I felt very "snacky" last night for some reason. I think maybe I am not eating enough vegetables. After having dinner, I was still hungry, so I had a substantial snack, followed by a bowl of oatmeal a couple of hours later. I hadn't eaten my full complement of food during the day, so I don't think I really did much damage. . . . and maybe failing to eat all my food throughout the day contributed to my munchies. Not sure. I couldn't quite tell if it was mental, hormonal, physiological, or what.

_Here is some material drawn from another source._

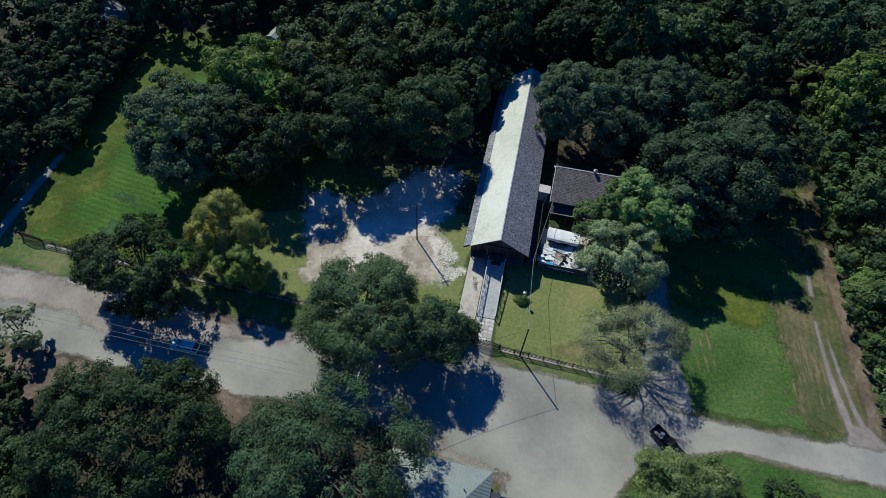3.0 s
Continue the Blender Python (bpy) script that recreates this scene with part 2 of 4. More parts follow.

I have an apartment in Phoenix now! I am moving on July 28th. (I will be staying with KC for the first week of work and moving that following Saturday.) I think I will be happy with the place. It is in central Phoenix, in an urban setting, but with lots of safety features. It is quite close to my friend KH & her husband and about a 15 minute drive from work and from KC's house. The apartment is huge: over 1400 sq ft, and it's only a 2-bedroom. My living room furniture will be wholly inadequate to fill the living room. But that's cool. . . . gives me an excuse to shop.
I actually own very little furniture and stuff because when SL and I moved in together, we combined households and both got rid of things. I see a run to Ikea in my future.
I am trying not to think about J. I have resolved not to contact him between now and when I return from my Vegas trip on 7/20. We exchanged a few text messages over the weekend--both initiated by me. I am proud of the self-control I am exercising in not contacting him. . . 2 days and counting, LOL. We all know what it's like when you try NOT to think about something, though. . . . it's constantly on your mind then! If I told you right now "don't think about polar bears," the first thing likely to pop into your head is an image of a big white bear.
The only real way to NOT think about something is to be totally mentally focused on something else. . . my mind is never going to be a blank, right? Unfortunately, work no longer requires much focus, since I am leaving on Friday. And the other things in my life don't really require a lot of focused thought/concentration.
Ah well. I just have to keep controlling myself at least if I can't stop obsessing. . . . . over this thing that isn't even a thing and might never be a thing. LOL
I'm psyched about my trip to Vegas! KC is going with me so I won't have to be alone. We are leaving a week from tomorrow and just going for a couple of days. I got robbed of my trip to Vegas when I didn't marry SL, so now I'm making up for it.